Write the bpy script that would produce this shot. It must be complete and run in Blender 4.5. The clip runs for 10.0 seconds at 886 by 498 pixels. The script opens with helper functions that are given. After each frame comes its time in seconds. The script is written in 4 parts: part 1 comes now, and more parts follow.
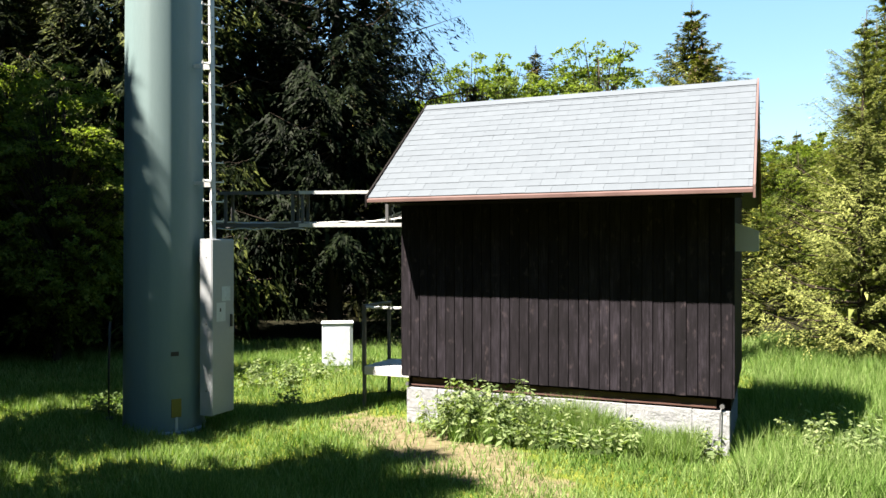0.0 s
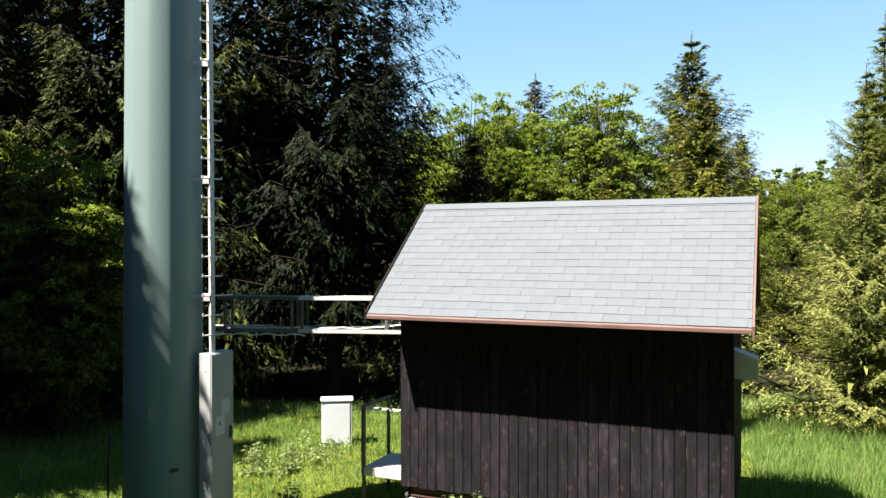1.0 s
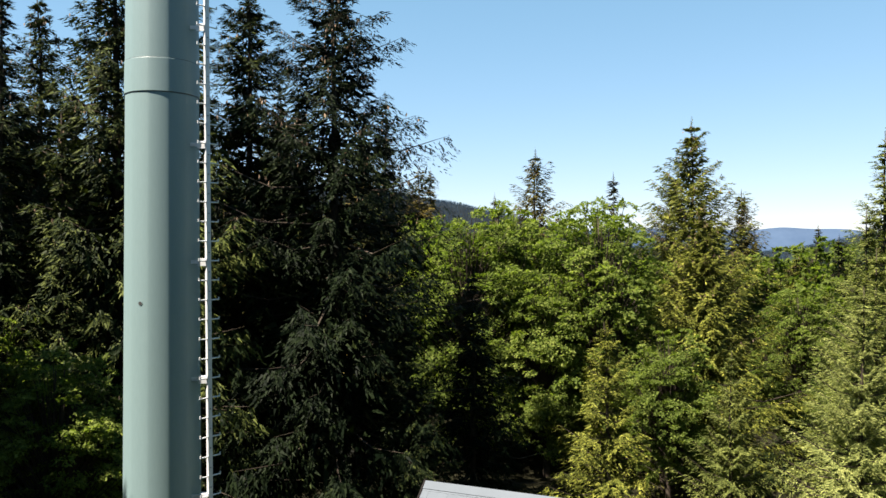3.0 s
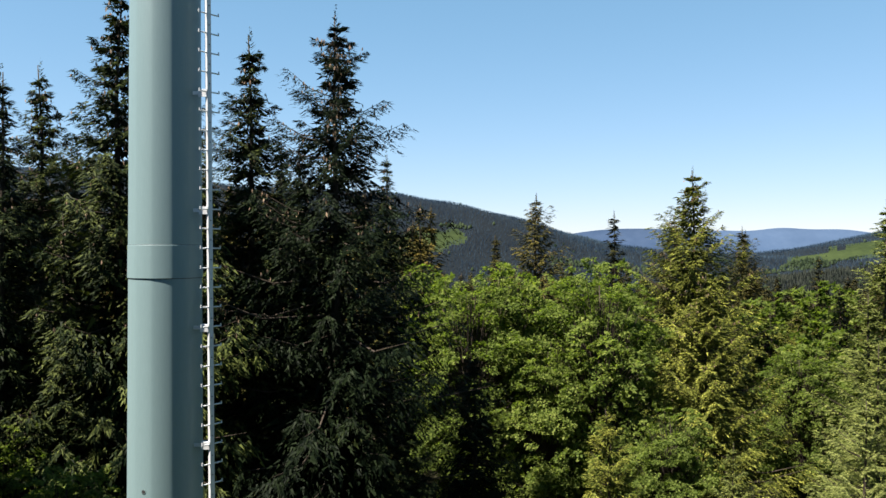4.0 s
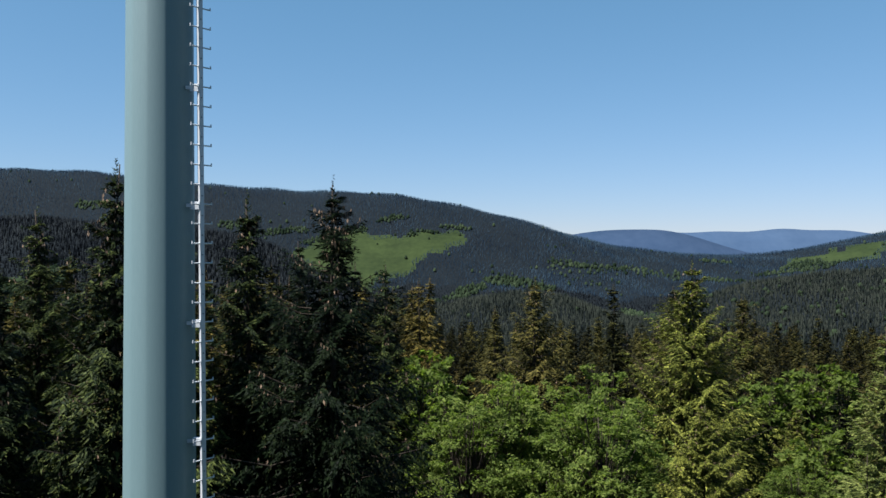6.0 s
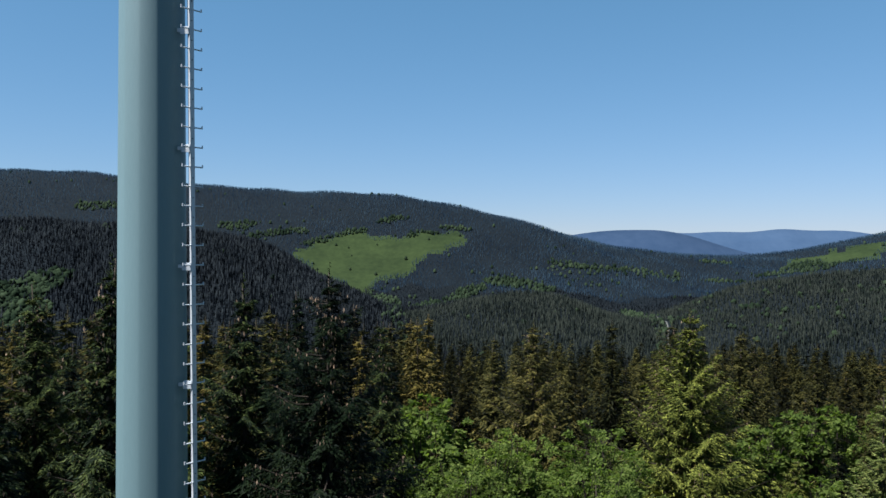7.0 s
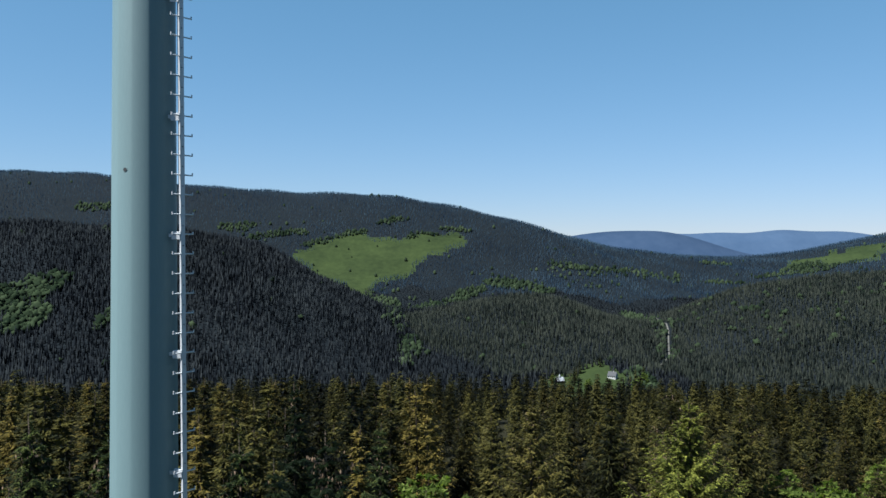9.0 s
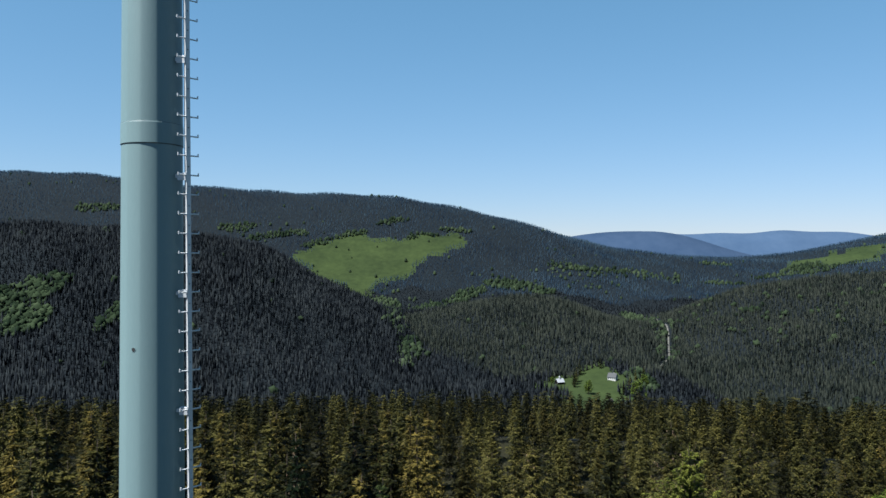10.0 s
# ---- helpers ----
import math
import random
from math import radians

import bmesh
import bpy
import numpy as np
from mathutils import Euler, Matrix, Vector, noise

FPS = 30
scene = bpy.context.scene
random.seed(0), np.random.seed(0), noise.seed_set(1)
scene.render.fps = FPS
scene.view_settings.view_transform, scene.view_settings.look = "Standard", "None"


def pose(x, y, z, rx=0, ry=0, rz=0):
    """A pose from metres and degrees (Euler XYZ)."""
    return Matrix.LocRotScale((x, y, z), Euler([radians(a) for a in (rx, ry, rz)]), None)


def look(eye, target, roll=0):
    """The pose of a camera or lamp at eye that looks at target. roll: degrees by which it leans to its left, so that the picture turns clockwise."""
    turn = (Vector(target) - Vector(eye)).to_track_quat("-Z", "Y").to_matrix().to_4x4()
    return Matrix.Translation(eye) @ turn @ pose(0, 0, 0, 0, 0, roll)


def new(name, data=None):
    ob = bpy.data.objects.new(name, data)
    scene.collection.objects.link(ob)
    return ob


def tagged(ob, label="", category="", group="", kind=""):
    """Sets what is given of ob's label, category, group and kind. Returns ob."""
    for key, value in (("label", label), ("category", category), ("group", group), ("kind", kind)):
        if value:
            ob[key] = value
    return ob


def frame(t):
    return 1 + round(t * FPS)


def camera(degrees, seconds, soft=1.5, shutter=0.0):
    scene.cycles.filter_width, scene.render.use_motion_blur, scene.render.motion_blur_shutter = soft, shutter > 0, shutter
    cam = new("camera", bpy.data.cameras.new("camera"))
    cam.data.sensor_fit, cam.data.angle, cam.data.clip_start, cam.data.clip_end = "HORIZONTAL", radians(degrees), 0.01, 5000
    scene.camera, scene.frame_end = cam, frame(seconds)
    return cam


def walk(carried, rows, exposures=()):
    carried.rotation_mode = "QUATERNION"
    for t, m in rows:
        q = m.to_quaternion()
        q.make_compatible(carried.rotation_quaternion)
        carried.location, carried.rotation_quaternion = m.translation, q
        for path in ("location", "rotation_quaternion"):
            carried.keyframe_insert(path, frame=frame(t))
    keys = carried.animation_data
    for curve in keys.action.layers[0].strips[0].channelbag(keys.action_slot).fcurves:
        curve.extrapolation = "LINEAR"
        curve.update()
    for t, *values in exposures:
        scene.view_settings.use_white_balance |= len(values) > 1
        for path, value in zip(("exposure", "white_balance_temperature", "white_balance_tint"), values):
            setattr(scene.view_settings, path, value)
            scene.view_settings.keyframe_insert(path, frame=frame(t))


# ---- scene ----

■ ■ ■ ■

● Task details
Emit only the lines from the one containing "keys = carried.animation_data" through the one containing "scene.view_settings.use_white_balance |= len(values)", copied exactly.

● Completed exercise
    keys = carried.animation_data
    for curve in keys.action.layers[0].strips[0].channelbag(keys.action_slot).fcurves:
        curve.extrapolation = "LINEAR"
        curve.update()
    for t, *values in exposures:
        scene.view_settings.use_white_balance |= len(values) > 1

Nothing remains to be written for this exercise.